Это была наша единственная встреча за роялем. За пять часов Рихтер не только открыл мне глаза на музыку Восьмой сонаты, но и вообще на исполнение Прокофьева, его музыки. Основное в его указаниях было то, что Прокофьева следует играть не как романтическую музыку, а скорее как Бетховена. Его указания всегда были очень полезными, они были полны конкретных сравнений, иногда понятных, быть может, ему одному. Вот два примера.

Конец второй части: «Грезы кончились, сон прошел, перед тобой только пустой стол, одинокая тарелка и селедка на ней». Середина финала: «А здесь толпы людей растекаются по улицам». Иногда (даже часто) он садился за рояль, играл сам, причём даже его внешние движения были такими же, как во время концерта. Ещё одно замечание: «Вы это очень хорошо сыграли, и я никак не могу понять, что мне здесь не нравится» (это было сказано после исполнения второй части).

После этой единственной встречи моя Восьмая соната преобразилась. Гольденвейзер, послушав её, сказал: «Теперь я понимаю, что это гениальное произведение». Так Восьмая соната заняла прочное место в моём репертуаре.

Через несколько лет так случилось, что мы долго гуляли по ночной Москве, говорили, в частности, о Листе, о его Трансцендентных этюдах, которые я только что записал. Рихтер послушал их и похвалил. Я рассказал ему о том, что на эту работу меня вдохновило его исполнение восьми этюдов, которые он часто тогда играл в концертах. Но он никогда не играл остальные четыре, причем всегда одни и те же, в том числе и « Chasse - neige » («Метель», № 12). На мой вопрос «почему?» он ответил, что остальные четыре ему не нравятся, в том числе и «Метель». Я попробовал напеть начало мелодии этого этюда и сказал: «Но ведь это так прекрасно, неужели и это вам не нравится?» Он ответил: «Это мне нравится, но вот дальше мне уже не нравится». И напел продолжение той же мелодии.
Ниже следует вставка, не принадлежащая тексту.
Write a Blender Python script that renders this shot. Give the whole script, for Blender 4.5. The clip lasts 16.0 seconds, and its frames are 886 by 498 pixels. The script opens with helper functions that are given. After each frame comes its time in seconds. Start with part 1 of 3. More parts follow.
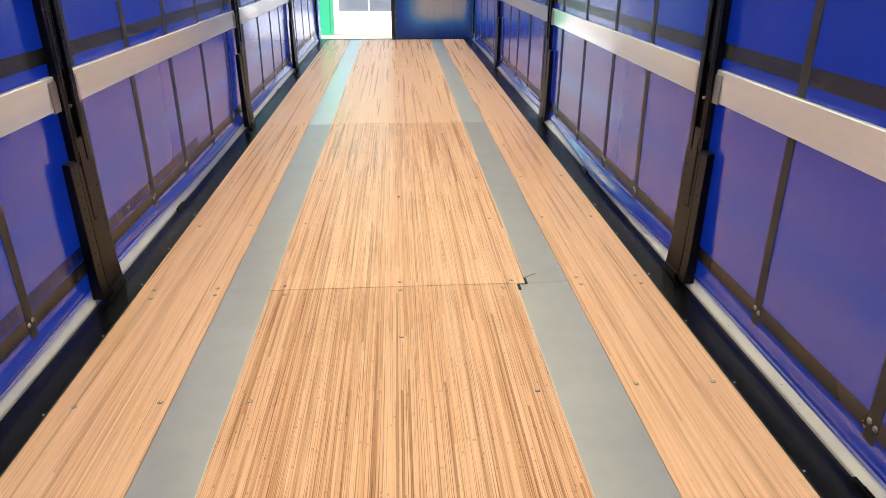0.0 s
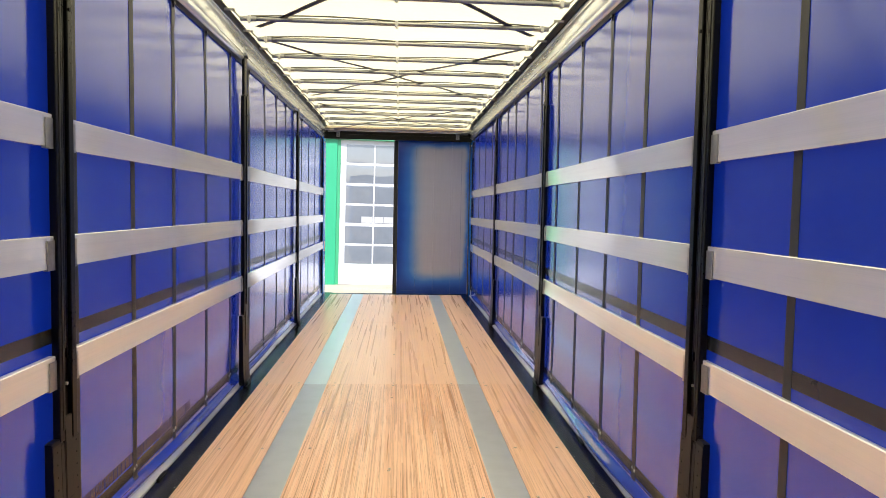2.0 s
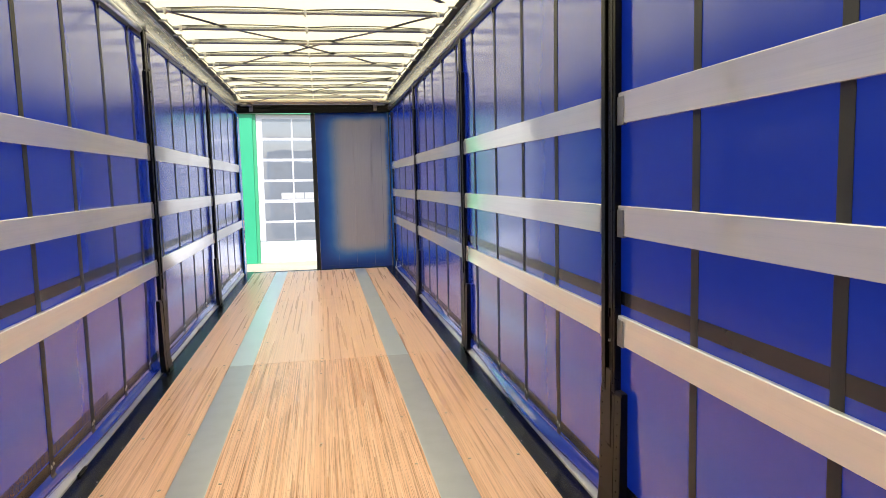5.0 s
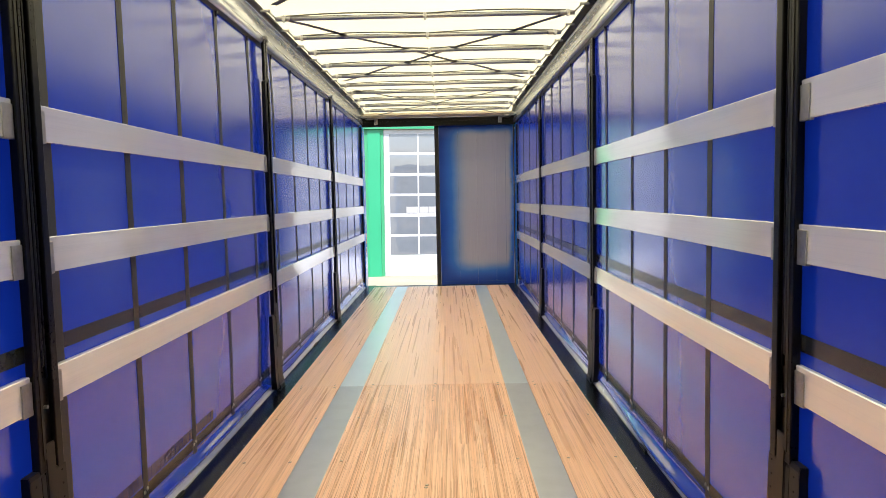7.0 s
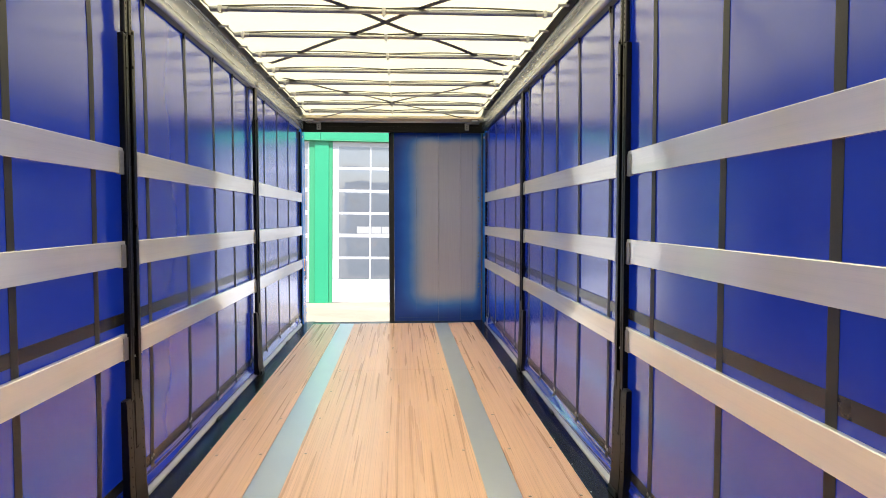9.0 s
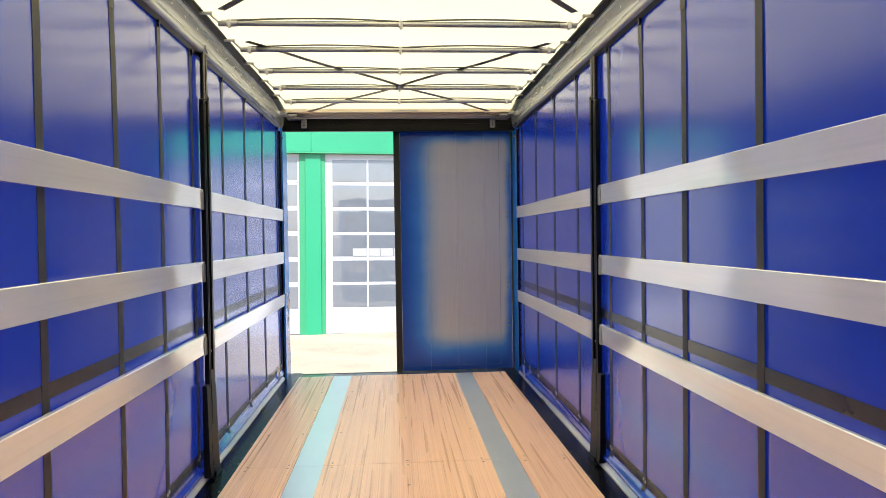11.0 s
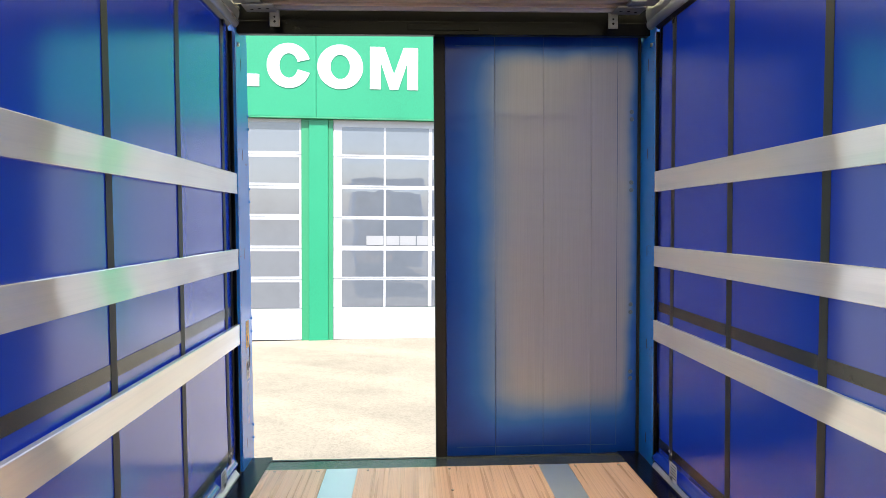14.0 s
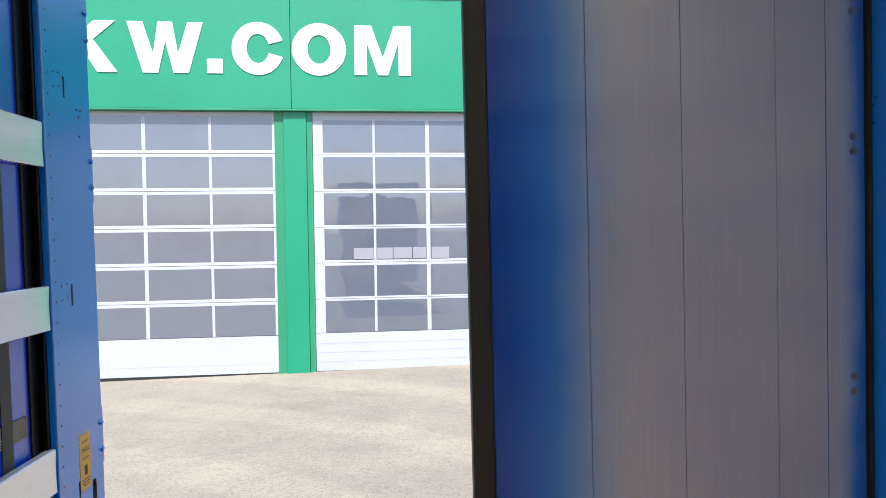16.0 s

Однажды мы встретились в Музее имени Пушкина, ставшем позднее и местом последнего прощания с ним. Тогда мы просто перемолвились несколькими словами. Интересно, что при каждой встрече Рихтер обязательно спрашивал, играю ли я современную музыку. И на этот раз он снова спросил меня об этом. Почему это всегда происходило, мне так и осталось неизвестным.

Наша новая встреча состоялась в 1994 году в Имоле, куда он приехал специально, чтобы играть для учеников и педагогов Академии, где я преподаю. Он уже сильно изменился, но играл совершенно гениально четыре баллады Шопена. В перерыве я узнал, что он просит меня прийти к нему после концерта. Когда я вошёл к нему, он был один. Совершенно неожиданно меня охватило несказанное волнение. Я полностью потерял самообладание, разрыдался и кинулся ему на грудь. Он тоже обнял меня. Я не мог говорить от волнения, говорил больше он. Он, оказывается, помнил подробности всех наших встреч, говорил, что очень устал, что надо прекращать играть, что он уже стар.

Почему я был в таком состоянии ? Я оплакивал всё хорошее, что оставил в России, покинув её. Это встречи с друзьями, русской природой, разрыв с концертной жизнью, частью которой я сам являлся много лет и как исполнитель, и как слушатель, неповторимая атмосфера концертных залов, где для меня в течение многих лет неприступной вершиной возникал Рихтер. Какое-то предчувствие говорило мне, что эта наша встреча последняя в моей жизни. Так оно и произошло. Больше мы не виделись.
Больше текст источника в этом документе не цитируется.